Trasferire da subito nella busta paga dei lavoratori il 50% del trattamento di fine rapporto (Tfr) che si matura ogni anno. Secondo Il Sole 24 Ore il governo di Matteo Renzi sta studiando la fattibilità dell’operazione, che potrebbe entrare nella legge di Stabilità, con l’obiettivo di far ripartire i consumi aumentando il reddito delle famiglie. Peccato che la sola ipotesi faccia rabbrividire Giorgio Squinzi, presidente di Confindustria, che del quotidiano economico è l’editore. “E’ una situazione molto complessa” e “bisogna vedere quale drenaggio in termini di liquidità verrà fuori sulle imprese”, ha subito avvertito Squinzi. Già, perché le aziende con meno di 50 dipendenti possono tenersi in pancia integralmente i soldi del Tfr fino al momento in cui devono versarli al lavoratore. E utilizzarli come fonte di finanziamento. Consentire al legittimo destinatario di battere cassa prima del previsto, dunque, equivale a sottrarre al sistema produttivo un “tesoretto” prezioso che vale nel complesso (comprese le grandi aziende, i cui dipendenti possono scegliere se trasferire la somma a un fondo pensione) 25-26 miliardi l’anno. Ecco perché lo stesso Sole spiega che “resta da sciogliere il nodo delle compensazioni alle aziende”. Che sia per l’intervento di Squinzi o perché il piano è di difficile realizzazione, a stretto giro il sottosegretario al Mef e deputato di Scelta Civica Enrico Zanetti ha smentito la ricostruzione del quotidiano, sostenendo di non aver “mai sentito parlare al Mef di ipotesi concernenti il Tfr in busta paga ai dipendenti”. Meno tranchant, però, il viceministro dell’Economia Enrico Morando, che ha solo detto di “non aver studiato la proposta”.

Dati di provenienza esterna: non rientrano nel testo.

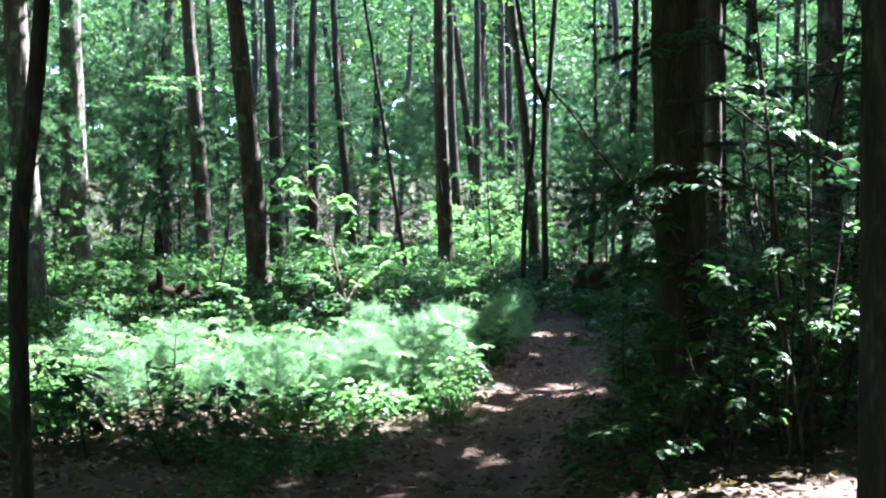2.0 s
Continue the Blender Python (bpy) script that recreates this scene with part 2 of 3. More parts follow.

L’ipotesi del governo – La misura, scrive il quotidiano di Confindustria, “durerebbe da uno fino a un massimo di tre anni, inizialmente solo per i dipendenti privati”, e la scelta se chiedere o meno la liquidazione del 50% spetterebbe al lavoratore. 

Come funziona l’accantonamento del Tfr – In pratica ogni anno viene accantonato dall’azienda circa un mese di retribuzione. Dopo 8 anni di servizio presso lo stesso datore di lavoro i lavoratori possono chiedere al datore di lavoro un’anticipazione fino al 70% del Tfr maturato alla data della richiesta per spese sanitarie straordinarie, per la formazione o per l’acquisto della prima casa per sè o per i figli. L’anticipazione può essere ottenuta una sola volta nel corso del rapporto di lavoro.

La previdenza integrativa – Il Tfr può essere utilizzato per alimentare la propria prestazione previdenziale versandolo a un fondo di previdenza integrativa. Dal 2007 è cambiata la normativa con l’introduzione del silenzio assenso. Chi non dice esplicitamente come vuole utilizzarlo avrà il proprio Tfr versato al fondo previdenziale di categoria. Si può con una comunicazione all’azienda lasciare il proprio Tfr nell’impresa. Per le imprese con oltre 50 dipendenti il Tfr maturando viene versato in un fondo presso l’Inps gestito dal ministero dell’Economia (ci vanno circa sei miliardi l’anno) ma per il dipendente non cambia nulla, se ha chiesto di lasciarlo presso l’impresa una volta concluso il rapporto di lavoro riceverà direttamente l’intero importo maturato.

La rivalutazione e le tasse – Per il Tfr maturato prima della decisione sul versamento ai fondi pensione e per chi lo lascia in azienda la rivalutazione è fissata all’1,5% annuo fisso al quale si aggiunge il 75% dell’inflazione. Per chi ha il Tfr nei fondi integrativi il montante si rivaluta sulla base degli investimenti fatti (su base più o meno prudente). Al momento in cui si riceve il Tfr l’importo viene tassato con l’aliquota relativa alla media del proprio stipendio degli ultimi cinque anni. Viene inoltre tassato il rendimento del Tfr (l’1,5% più il 75% dell’inflazione) all’11%.